Provided material:
§

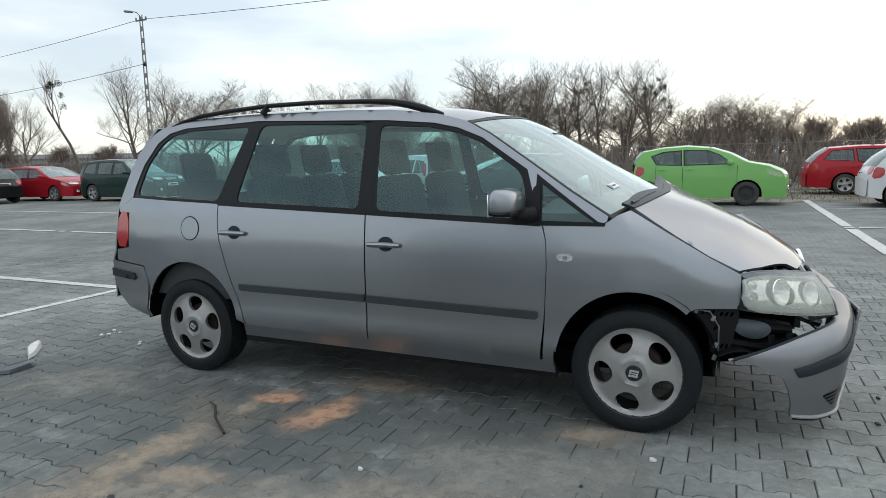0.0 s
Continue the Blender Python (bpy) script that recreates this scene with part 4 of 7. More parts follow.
def make_minivan():
    van = thing("minivan", "damaged grey metallic minivan with torn front bumper and crushed bonnet corner", "car")
    S = 0.05
    g = 0.004

    def both(name, outline, material, holes=(), sides="rl", step=S, thick=0.014, inset=0.0, label="", parent=None):
        out = []
        for s in sides:
            fn = right if s == "r" else left
            toward = (0, -1, 0) if s == "r" else (0, 1, 0)
            sg = 1 if s == "r" else -1

            def place(x, z, fn=fn, sg=sg):
                p = fn(x, z)
                return (p[0], p[1] + sg * inset, p[2])
            out.append(part(name, sheet(outline, place, holes, step, thick, toward), material, parent or van, label))
        return out

    # arches
    def arch(cx, r, a0, a1, n=22, zc=0.335):
        return [(cx + r * math.cos(radians(a0 + (a1 - a0) * i / n)), zc + r * 1.03 * math.sin(radians(a0 + (a1 - a0) * i / n))) for i in range(n + 1)]

    front_arch = arch(1.41, 0.385, 172, 48)
    rear_arch = arch(-1.425, 0.40, 176, 8)

    # wings
    wing = [(0.965 + g, 0.30)] + [(1.025, 0.30)] + front_arch + [(1.70, 0.648), (1.876, 0.652), (1.888, 0.70), (1.888, 0.812)] \
        + [(1.75, 0.886), (1.6, 0.976), (1.385, 1.104), (1.335, 1.085), (1.29, 1.052), (1.245, 1.032), (0.965 + g, 1.036), (0.985 + g, 0.95), (0.99 + g, 0.83), (0.982 + g, 0.6)]
    wing_l = [(0.965 + g, 0.30), (1.025, 0.30)] + front_arch + [(1.70, 0.656), (1.73, 0.662), (1.80, 0.650), (1.866, 0.637), (1.884, 0.70), (1.874, 0.795)] \
        + [(x, wing_top_z(x)) for x in (1.84, 1.74, 1.646, 1.55, 1.46, 1.405)] + [(1.345, 1.085), (1.29, 1.052), (1.245, 1.032), (0.965 + g, 1.036), (0.985 + g, 0.95), (0.99 + g, 0.83), (0.982 + g, 0.6)]
    both("front_wing", wing, PAINT, step=0.035, sides="r")
    both("front_wing", wing_l, PAINT, step=0.022, sides="l", label="bent and rippled left front wing")
    wing_lip = [(1.41 + (p[0] - 1.41) * 0.965, 0.335 + (p[1] - 0.335) * 0.965) for p in front_arch]
    both("wheel_arch_edge", wing_lip + front_arch[::-1], PAINT, inset=-0.006, step=0.03)
    # doors
    fdoor = [(-0.067 + g, 0.345), (0.955, 0.335), (0.982, 0.6), (0.99, 0.83), (0.985, 0.95), (0.962, 1.032), (0.45, 1.058), (-0.067 + g, 1.082)]
    rdoor = [(-0.955, 0.365), (-0.067 - g, 0.345), (-0.067 - g, 1.082), (-0.6, 1.104), (-1.152, 1.125), (-1.150, 1.0), (-1.135, 0.90), (-1.075, 0.70), (-1.0, 0.50)]
    fd = both("front_door", fdoor, PAINT)
    rd = both("rear_door", rdoor, PAINT)
    quarter = [(-0.962, 0.365), (-1.006, 0.50), (-1.081, 0.70), (-1.141, 0.90), (-1.156, 1.0), (-1.158, 1.125), (-1.97, 1.162), (-1.985, 1.06), (-1.992, 0.82), (-2.13, 0.80), (-2.135, 0.725)] \
        + [(-1.83, 0.70)] + rear_arch[2:]
    both("rear_quarter_panel", quarter, PAINT, step=0.035)
    quarter_up = [(-1.97, 1.162), (-2.105, 1.075), (-2.10, 1.062), (-1.985, 1.06)]
    both("rear_corner_panel", quarter_up, PAINT)
    # rear bumper side
    rbump = [(-2.19, 0.72), (-1.835, 0.695), (-1.80, 0.58), (-1.826, 0.40), (-1.80, 0.345), (-2.02, 0.40), (-2.13, 0.47), (-2.19, 0.56)]
    for ob in both("rear_bumper", rbump, PLASTIC_GREY, inset=-0.008):
        pass
    both("rear_bumper_trim", [(-2.19, 0.665), (-1.93, 0.645), (-1.915, 0.615), (-1.93, 0.598), (-2.19, 0.61)], TRIM, inset=-0.022, thick=0.016, step=0.04)
    both("tail_lamp", smooth_poly([(-2.135, 0.825), (-1.995, 0.82), (-1.988, 1.058), (-2.10, 1.072)], 1), REDLAMP, inset=-0.004, label="red tail lamp")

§

Directions: Leave out the pictures and copy the rest of the material above exactly.

Final result:
0.0 s
Continue the Blender Python (bpy) script that recreates this scene with part 4 of 7. More parts follow.
def make_minivan():
    van = thing("minivan", "damaged grey metallic minivan with torn front bumper and crushed bonnet corner", "car")
    S = 0.05
    g = 0.004

    def both(name, outline, material, holes=(), sides="rl", step=S, thick=0.014, inset=0.0, label="", parent=None):
        out = []
        for s in sides:
            fn = right if s == "r" else left
            toward = (0, -1, 0) if s == "r" else (0, 1, 0)
            sg = 1 if s == "r" else -1

            def place(x, z, fn=fn, sg=sg):
                p = fn(x, z)
                return (p[0], p[1] + sg * inset, p[2])
            out.append(part(name, sheet(outline, place, holes, step, thick, toward), material, parent or van, label))
        return out

    # arches
    def arch(cx, r, a0, a1, n=22, zc=0.335):
        return [(cx + r * math.cos(radians(a0 + (a1 - a0) * i / n)), zc + r * 1.03 * math.sin(radians(a0 + (a1 - a0) * i / n))) for i in range(n + 1)]

    front_arch = arch(1.41, 0.385, 172, 48)
    rear_arch = arch(-1.425, 0.40, 176, 8)

    # wings
    wing = [(0.965 + g, 0.30)] + [(1.025, 0.30)] + front_arch + [(1.70, 0.648), (1.876, 0.652), (1.888, 0.70), (1.888, 0.812)] \
        + [(1.75, 0.886), (1.6, 0.976), (1.385, 1.104), (1.335, 1.085), (1.29, 1.052), (1.245, 1.032), (0.965 + g, 1.036), (0.985 + g, 0.95), (0.99 + g, 0.83), (0.982 + g, 0.6)]
    wing_l = [(0.965 + g, 0.30), (1.025, 0.30)] + front_arch + [(1.70, 0.656), (1.73, 0.662), (1.80, 0.650), (1.866, 0.637), (1.884, 0.70), (1.874, 0.795)] \
        + [(x, wing_top_z(x)) for x in (1.84, 1.74, 1.646, 1.55, 1.46, 1.405)] + [(1.345, 1.085), (1.29, 1.052), (1.245, 1.032), (0.965 + g, 1.036), (0.985 + g, 0.95), (0.99 + g, 0.83), (0.982 + g, 0.6)]
    both("front_wing", wing, PAINT, step=0.035, sides="r")
    both("front_wing", wing_l, PAINT, step=0.022, sides="l", label="bent and rippled left front wing")
    wing_lip = [(1.41 + (p[0] - 1.41) * 0.965, 0.335 + (p[1] - 0.335) * 0.965) for p in front_arch]
    both("wheel_arch_edge", wing_lip + front_arch[::-1], PAINT, inset=-0.006, step=0.03)
    # doors
    fdoor = [(-0.067 + g, 0.345), (0.955, 0.335), (0.982, 0.6), (0.99, 0.83), (0.985, 0.95), (0.962, 1.032), (0.45, 1.058), (-0.067 + g, 1.082)]
    rdoor = [(-0.955, 0.365), (-0.067 - g, 0.345), (-0.067 - g, 1.082), (-0.6, 1.104), (-1.152, 1.125), (-1.150, 1.0), (-1.135, 0.90), (-1.075, 0.70), (-1.0, 0.50)]
    fd = both("front_door", fdoor, PAINT)
    rd = both("rear_door", rdoor, PAINT)
    quarter = [(-0.962, 0.365), (-1.006, 0.50), (-1.081, 0.70), (-1.141, 0.90), (-1.156, 1.0), (-1.158, 1.125), (-1.97, 1.162), (-1.985, 1.06), (-1.992, 0.82), (-2.13, 0.80), (-2.135, 0.725)] \
        + [(-1.83, 0.70)] + rear_arch[2:]
    both("rear_quarter_panel", quarter, PAINT, step=0.035)
    quarter_up = [(-1.97, 1.162), (-2.105, 1.075), (-2.10, 1.062), (-1.985, 1.06)]
    both("rear_corner_panel", quarter_up, PAINT)
    # rear bumper side
    rbump = [(-2.19, 0.72), (-1.835, 0.695), (-1.80, 0.58), (-1.826, 0.40), (-1.80, 0.345), (-2.02, 0.40), (-2.13, 0.47), (-2.19, 0.56)]
    for ob in both("rear_bumper", rbump, PLASTIC_GREY, inset=-0.008):
        pass
    both("rear_bumper_trim", [(-2.19, 0.665), (-1.93, 0.645), (-1.915, 0.615), (-1.93, 0.598), (-2.19, 0.61)], TRIM, inset=-0.022, thick=0.016, step=0.04)
    both("tail_lamp", smooth_poly([(-2.135, 0.825), (-1.995, 0.82), (-1.988, 1.058), (-2.10, 1.072)], 1), REDLAMP, inset=-0.004, label="red tail lamp")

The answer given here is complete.